Rep. Kevin Kiley (R-CA) announced that he is re-registering as “No Party Preference,” making him the first House member not formally affiliated with any party, while still pledging to caucus with Republicans.
Kiley represents California’s 3rd Congressional District but is running this November in the newly drawn 6th District. He says he’s responding directly to Proposition 50, a California ballot measure passed last year that authorized mid-decade redistricting and created five new Democratic-leaning seats in the state.
“Gerrymandering is a plague on democracy, one that Gavin Newsom has brought back to California,” Kiley wrote Friday. “But there’s a way we can fight back and protect our democracy from his partisan games: by removing partisanship from the equation.

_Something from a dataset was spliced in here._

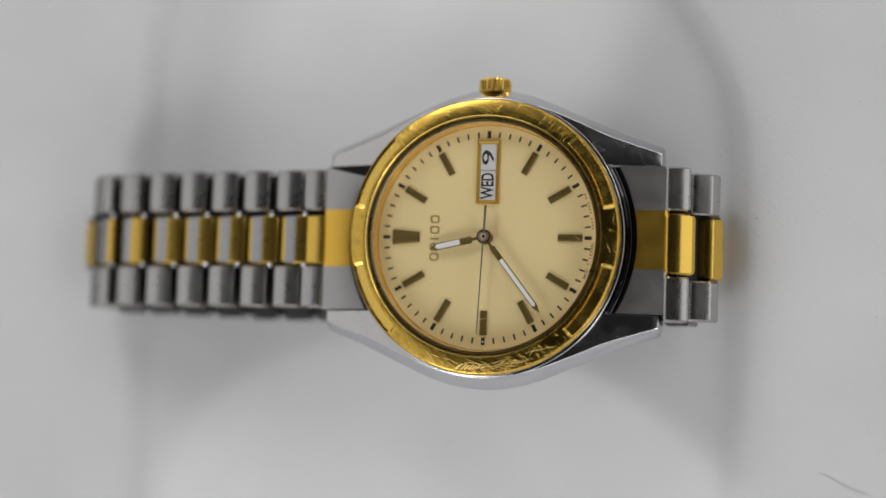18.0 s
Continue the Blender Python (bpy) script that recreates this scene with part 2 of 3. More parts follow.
# ---- mesh helpers (all coordinates in millimetres) ----
def link_mesh(name, bm, mat, sharp=32):
    bmesh.ops.recalc_face_normals(bm, faces=bm.faces)
    limit = radians(sharp)
    for f in bm.faces:
        f.smooth = True
    for e in bm.edges:
        e.smooth = len(e.link_faces) == 2 and e.calc_face_angle(0) < limit
    bm.transform(Matrix.Scale(MM, 4))
    me = bpy.data.meshes.new(name)
    bm.to_mesh(me)
    bm.free()
    me.materials.append(mat)
    return me


def part(name, bm, mat, parent, label="", at=(0, 0, 0), turn=0.0, sharp=32):
    """One mesh object under a thing or a part; bm may also be a finished mesh to share."""
    me = bm if isinstance(bm, bpy.types.Mesh) else link_mesh(name, bm, mat, sharp)
    ob = new(name, me)
    ob.parent = parent
    ob.matrix_basis = pose(at[0] * MM, at[1] * MM, at[2] * MM, 0, 0, turn)
    return tagged(ob, label)


def prism(points, z0, z1, bevel=0.0):
    """An upright prism over a plan polygon, its top edge bevelled."""
    bm = bmesh.new()
    lo = [bm.verts.new((x, y, z0)) for x, y in points]
    hi = [bm.verts.new((x, y, z1)) for x, y in points]
    bm.faces.new(lo[::-1])
    top = bm.faces.new(hi)
    n = len(points)
    for i in range(n):
        bm.faces.new((lo[i], lo[(i + 1) % n], hi[(i + 1) % n], hi[i]))
    if bevel:
        bmesh.ops.bevel(bm, geom=list(top.edges), offset=bevel, segments=2, affect="EDGES", profile=0.5)
    return bm


def lathe(profile, steps=128, tweak=None):
    """A closed ring turned about z from a closed (r, z) profile; tweak(r, z, angle) may move its points."""
    bm = bmesh.new()
    rings = []
    for i in range(steps):
        a = 2 * math.pi * i / steps
        ring = []
        for r, z in profile:
            if tweak:
                r, z = tweak(r, z, a)
            ring.append(bm.verts.new((r * math.cos(a), r * math.sin(a), z)))
        rings.append(ring)
    n = len(profile)
    for i in range(steps):
        p, q = rings[i], rings[(i + 1) % steps]
        for j in range(n):
            bm.faces.new((p[j], q[j], q[(j + 1) % n], p[(j + 1) % n]))
    return bm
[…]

Today, I filed for reelection as ‘No Party Preference.'”
“This means I will not have a party affiliation on the ballot or as an officeholder. That’s how it already is with most offices in our state: mayors, city councilors, school board members, county supervisors, sheriffs, and DAs are all nonpartisan,” he continued, going on to add that the “epidemic of gerrymandering has spread from Texas to California to states all across the country. Both parties are complicit.”
Republicans currently hold 217 seats in the House, a razor-thin majority that gives Speaker Mike Johnson virtually no room for defection. Kiley is not leaving the caucus, he said. He plans to continue voting with the GOP.
Spectrum News DC reports that Kiley did not inform Republican leadership of his decision prior to the announcement.
In August, Kiley declared that he planned to introduce legislation targeting mid-decade redistricting efforts. He noted that Congress has the “ability to protect California voters using its authority under the Elections Clause of the U.S. Constitution,” which he explained will “also stop a damaging redistricting war from breaking out across the country.”